:: Data provided

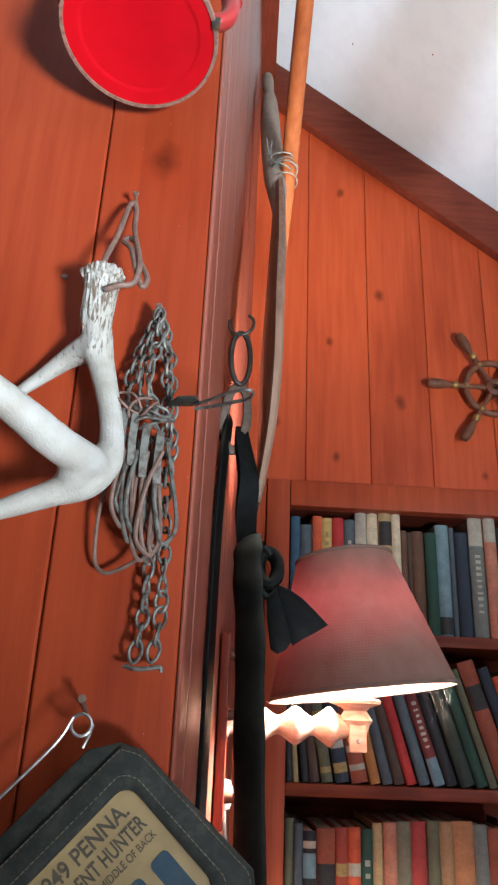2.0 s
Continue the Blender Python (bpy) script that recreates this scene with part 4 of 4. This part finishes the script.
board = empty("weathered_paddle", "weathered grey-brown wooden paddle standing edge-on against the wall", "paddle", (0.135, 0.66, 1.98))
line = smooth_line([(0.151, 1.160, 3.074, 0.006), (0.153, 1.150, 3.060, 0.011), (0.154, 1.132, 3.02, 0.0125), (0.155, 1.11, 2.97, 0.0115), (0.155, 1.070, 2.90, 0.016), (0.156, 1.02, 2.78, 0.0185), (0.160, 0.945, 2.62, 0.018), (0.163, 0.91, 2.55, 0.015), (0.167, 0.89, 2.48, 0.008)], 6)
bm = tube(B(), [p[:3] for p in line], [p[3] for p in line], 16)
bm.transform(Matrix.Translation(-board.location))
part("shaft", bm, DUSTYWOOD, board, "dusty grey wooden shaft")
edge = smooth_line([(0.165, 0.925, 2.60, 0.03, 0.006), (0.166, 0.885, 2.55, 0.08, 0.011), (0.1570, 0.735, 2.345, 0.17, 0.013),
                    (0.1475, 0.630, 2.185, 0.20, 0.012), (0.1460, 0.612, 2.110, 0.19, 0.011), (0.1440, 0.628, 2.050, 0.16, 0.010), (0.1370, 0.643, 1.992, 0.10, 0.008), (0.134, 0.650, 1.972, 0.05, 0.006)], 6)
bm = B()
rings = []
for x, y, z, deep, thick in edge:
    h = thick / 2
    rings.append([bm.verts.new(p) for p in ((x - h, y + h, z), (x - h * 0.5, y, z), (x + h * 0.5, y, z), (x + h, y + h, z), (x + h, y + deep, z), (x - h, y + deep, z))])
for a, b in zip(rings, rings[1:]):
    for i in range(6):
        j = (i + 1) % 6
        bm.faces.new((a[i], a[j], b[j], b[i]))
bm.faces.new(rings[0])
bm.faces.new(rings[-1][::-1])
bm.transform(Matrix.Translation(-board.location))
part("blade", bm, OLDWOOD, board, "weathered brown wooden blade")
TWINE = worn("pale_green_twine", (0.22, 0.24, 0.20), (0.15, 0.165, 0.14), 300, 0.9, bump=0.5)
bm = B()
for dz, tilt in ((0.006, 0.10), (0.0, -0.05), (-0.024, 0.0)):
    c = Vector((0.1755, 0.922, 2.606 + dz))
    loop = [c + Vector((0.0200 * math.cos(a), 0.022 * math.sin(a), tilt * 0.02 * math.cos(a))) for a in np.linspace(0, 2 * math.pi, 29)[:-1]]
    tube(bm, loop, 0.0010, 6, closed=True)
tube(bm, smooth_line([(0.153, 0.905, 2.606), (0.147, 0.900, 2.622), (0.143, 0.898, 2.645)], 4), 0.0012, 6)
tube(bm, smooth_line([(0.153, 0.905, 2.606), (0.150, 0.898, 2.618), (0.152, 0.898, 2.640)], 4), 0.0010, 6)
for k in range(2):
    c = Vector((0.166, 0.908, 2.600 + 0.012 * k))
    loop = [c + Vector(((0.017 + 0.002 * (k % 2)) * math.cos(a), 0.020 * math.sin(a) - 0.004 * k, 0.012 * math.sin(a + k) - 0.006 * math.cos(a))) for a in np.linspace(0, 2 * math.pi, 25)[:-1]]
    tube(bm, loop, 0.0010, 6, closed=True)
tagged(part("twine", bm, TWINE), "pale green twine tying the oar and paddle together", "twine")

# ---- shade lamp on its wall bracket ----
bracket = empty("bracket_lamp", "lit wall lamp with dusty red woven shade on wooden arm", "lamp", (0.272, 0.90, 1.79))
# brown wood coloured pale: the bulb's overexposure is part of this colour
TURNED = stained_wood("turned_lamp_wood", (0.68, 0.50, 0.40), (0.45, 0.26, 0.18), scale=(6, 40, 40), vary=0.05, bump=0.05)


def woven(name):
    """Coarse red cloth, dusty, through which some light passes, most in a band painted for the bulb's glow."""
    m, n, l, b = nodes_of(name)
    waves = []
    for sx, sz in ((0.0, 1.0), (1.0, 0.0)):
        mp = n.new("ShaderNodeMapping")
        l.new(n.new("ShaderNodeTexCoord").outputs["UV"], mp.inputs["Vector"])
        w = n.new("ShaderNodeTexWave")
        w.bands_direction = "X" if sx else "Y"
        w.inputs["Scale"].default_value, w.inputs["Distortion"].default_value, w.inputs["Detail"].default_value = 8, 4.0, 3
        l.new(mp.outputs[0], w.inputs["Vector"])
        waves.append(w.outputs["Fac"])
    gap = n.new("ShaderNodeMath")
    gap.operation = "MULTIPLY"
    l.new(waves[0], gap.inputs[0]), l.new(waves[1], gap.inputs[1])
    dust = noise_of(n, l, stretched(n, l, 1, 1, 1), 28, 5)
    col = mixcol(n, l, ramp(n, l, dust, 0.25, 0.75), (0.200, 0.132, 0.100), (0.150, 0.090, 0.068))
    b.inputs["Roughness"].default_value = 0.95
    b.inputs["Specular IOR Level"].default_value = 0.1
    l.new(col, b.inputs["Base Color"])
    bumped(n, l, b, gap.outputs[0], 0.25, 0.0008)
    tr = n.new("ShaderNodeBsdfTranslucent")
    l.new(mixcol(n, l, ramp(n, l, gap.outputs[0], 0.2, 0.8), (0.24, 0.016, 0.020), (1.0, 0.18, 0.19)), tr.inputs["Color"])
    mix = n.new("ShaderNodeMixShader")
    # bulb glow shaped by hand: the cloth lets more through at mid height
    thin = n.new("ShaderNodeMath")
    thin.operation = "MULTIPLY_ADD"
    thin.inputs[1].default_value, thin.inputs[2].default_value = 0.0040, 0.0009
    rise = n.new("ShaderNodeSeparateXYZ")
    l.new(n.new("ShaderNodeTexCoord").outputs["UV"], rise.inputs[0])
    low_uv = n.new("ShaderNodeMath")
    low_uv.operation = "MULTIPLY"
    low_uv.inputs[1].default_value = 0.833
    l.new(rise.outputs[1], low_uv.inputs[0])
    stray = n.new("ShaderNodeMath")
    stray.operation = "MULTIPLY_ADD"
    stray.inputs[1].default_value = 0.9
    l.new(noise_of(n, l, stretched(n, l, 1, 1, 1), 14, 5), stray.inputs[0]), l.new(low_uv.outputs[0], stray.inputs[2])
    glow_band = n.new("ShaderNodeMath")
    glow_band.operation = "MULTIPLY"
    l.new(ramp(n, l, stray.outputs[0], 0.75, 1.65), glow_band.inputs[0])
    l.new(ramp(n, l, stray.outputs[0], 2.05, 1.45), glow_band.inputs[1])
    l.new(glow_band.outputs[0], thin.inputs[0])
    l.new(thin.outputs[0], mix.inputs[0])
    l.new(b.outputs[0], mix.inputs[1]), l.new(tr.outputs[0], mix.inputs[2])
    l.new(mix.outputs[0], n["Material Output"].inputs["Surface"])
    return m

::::

- What to work on
Transcribe the full listing character for character. Pictures are excluded.

- Task output
2.0 s
Continue the Blender Python (bpy) script that recreates this scene with part 4 of 4. This part finishes the script.
board = empty("weathered_paddle", "weathered grey-brown wooden paddle standing edge-on against the wall", "paddle", (0.135, 0.66, 1.98))
line = smooth_line([(0.151, 1.160, 3.074, 0.006), (0.153, 1.150, 3.060, 0.011), (0.154, 1.132, 3.02, 0.0125), (0.155, 1.11, 2.97, 0.0115), (0.155, 1.070, 2.90, 0.016), (0.156, 1.02, 2.78, 0.0185), (0.160, 0.945, 2.62, 0.018), (0.163, 0.91, 2.55, 0.015), (0.167, 0.89, 2.48, 0.008)], 6)
bm = tube(B(), [p[:3] for p in line], [p[3] for p in line], 16)
bm.transform(Matrix.Translation(-board.location))
part("shaft", bm, DUSTYWOOD, board, "dusty grey wooden shaft")
edge = smooth_line([(0.165, 0.925, 2.60, 0.03, 0.006), (0.166, 0.885, 2.55, 0.08, 0.011), (0.1570, 0.735, 2.345, 0.17, 0.013),
                    (0.1475, 0.630, 2.185, 0.20, 0.012), (0.1460, 0.612, 2.110, 0.19, 0.011), (0.1440, 0.628, 2.050, 0.16, 0.010), (0.1370, 0.643, 1.992, 0.10, 0.008), (0.134, 0.650, 1.972, 0.05, 0.006)], 6)
bm = B()
rings = []
for x, y, z, deep, thick in edge:
    h = thick / 2
    rings.append([bm.verts.new(p) for p in ((x - h, y + h, z), (x - h * 0.5, y, z), (x + h * 0.5, y, z), (x + h, y + h, z), (x + h, y + deep, z), (x - h, y + deep, z))])
for a, b in zip(rings, rings[1:]):
    for i in range(6):
        j = (i + 1) % 6
        bm.faces.new((a[i], a[j], b[j], b[i]))
bm.faces.new(rings[0])
bm.faces.new(rings[-1][::-1])
bm.transform(Matrix.Translation(-board.location))
part("blade", bm, OLDWOOD, board, "weathered brown wooden blade")
TWINE = worn("pale_green_twine", (0.22, 0.24, 0.20), (0.15, 0.165, 0.14), 300, 0.9, bump=0.5)
bm = B()
for dz, tilt in ((0.006, 0.10), (0.0, -0.05), (-0.024, 0.0)):
    c = Vector((0.1755, 0.922, 2.606 + dz))
    loop = [c + Vector((0.0200 * math.cos(a), 0.022 * math.sin(a), tilt * 0.02 * math.cos(a))) for a in np.linspace(0, 2 * math.pi, 29)[:-1]]
    tube(bm, loop, 0.0010, 6, closed=True)
tube(bm, smooth_line([(0.153, 0.905, 2.606), (0.147, 0.900, 2.622), (0.143, 0.898, 2.645)], 4), 0.0012, 6)
tube(bm, smooth_line([(0.153, 0.905, 2.606), (0.150, 0.898, 2.618), (0.152, 0.898, 2.640)], 4), 0.0010, 6)
for k in range(2):
    c = Vector((0.166, 0.908, 2.600 + 0.012 * k))
    loop = [c + Vector(((0.017 + 0.002 * (k % 2)) * math.cos(a), 0.020 * math.sin(a) - 0.004 * k, 0.012 * math.sin(a + k) - 0.006 * math.cos(a))) for a in np.linspace(0, 2 * math.pi, 25)[:-1]]
    tube(bm, loop, 0.0010, 6, closed=True)
tagged(part("twine", bm, TWINE), "pale green twine tying the oar and paddle together", "twine")

# ---- shade lamp on its wall bracket ----
bracket = empty("bracket_lamp", "lit wall lamp with dusty red woven shade on wooden arm", "lamp", (0.272, 0.90, 1.79))
# brown wood coloured pale: the bulb's overexposure is part of this colour
TURNED = stained_wood("turned_lamp_wood", (0.68, 0.50, 0.40), (0.45, 0.26, 0.18), scale=(6, 40, 40), vary=0.05, bump=0.05)


def woven(name):
    """Coarse red cloth, dusty, through which some light passes, most in a band painted for the bulb's glow."""
    m, n, l, b = nodes_of(name)
    waves = []
    for sx, sz in ((0.0, 1.0), (1.0, 0.0)):
        mp = n.new("ShaderNodeMapping")
        l.new(n.new("ShaderNodeTexCoord").outputs["UV"], mp.inputs["Vector"])
        w = n.new("ShaderNodeTexWave")
        w.bands_direction = "X" if sx else "Y"
        w.inputs["Scale"].default_value, w.inputs["Distortion"].default_value, w.inputs["Detail"].default_value = 8, 4.0, 3
        l.new(mp.outputs[0], w.inputs["Vector"])
        waves.append(w.outputs["Fac"])
    gap = n.new("ShaderNodeMath")
    gap.operation = "MULTIPLY"
    l.new(waves[0], gap.inputs[0]), l.new(waves[1], gap.inputs[1])
    dust = noise_of(n, l, stretched(n, l, 1, 1, 1), 28, 5)
    col = mixcol(n, l, ramp(n, l, dust, 0.25, 0.75), (0.200, 0.132, 0.100), (0.150, 0.090, 0.068))
    b.inputs["Roughness"].default_value = 0.95
    b.inputs["Specular IOR Level"].default_value = 0.1
    l.new(col, b.inputs["Base Color"])
    bumped(n, l, b, gap.outputs[0], 0.25, 0.0008)
    tr = n.new("ShaderNodeBsdfTranslucent")
    l.new(mixcol(n, l, ramp(n, l, gap.outputs[0], 0.2, 0.8), (0.24, 0.016, 0.020), (1.0, 0.18, 0.19)), tr.inputs["Color"])
    mix = n.new("ShaderNodeMixShader")
    # bulb glow shaped by hand: the cloth lets more through at mid height
    thin = n.new("ShaderNodeMath")
    thin.operation = "MULTIPLY_ADD"
    thin.inputs[1].default_value, thin.inputs[2].default_value = 0.0040, 0.0009
    rise = n.new("ShaderNodeSeparateXYZ")
    l.new(n.new("ShaderNodeTexCoord").outputs["UV"], rise.inputs[0])
    low_uv = n.new("ShaderNodeMath")
    low_uv.operation = "MULTIPLY"
    low_uv.inputs[1].default_value = 0.833
    l.new(rise.outputs[1], low_uv.inputs[0])
    stray = n.new("ShaderNodeMath")
    stray.operation = "MULTIPLY_ADD"
    stray.inputs[1].default_value = 0.9
    l.new(noise_of(n, l, stretched(n, l, 1, 1, 1), 14, 5), stray.inputs[0]), l.new(low_uv.outputs[0], stray.inputs[2])
    glow_band = n.new("ShaderNodeMath")
    glow_band.operation = "MULTIPLY"
    l.new(ramp(n, l, stray.outputs[0], 0.75, 1.65), glow_band.inputs[0])
    l.new(ramp(n, l, stray.outputs[0], 2.05, 1.45), glow_band.inputs[1])
    l.new(glow_band.outputs[0], thin.inputs[0])
    l.new(thin.outputs[0], mix.inputs[0])
    l.new(b.outputs[0], mix.inputs[1]), l.new(tr.outputs[0], mix.inputs[2])
    l.new(mix.outputs[0], n["Material Output"].inputs["Surface"])
    return m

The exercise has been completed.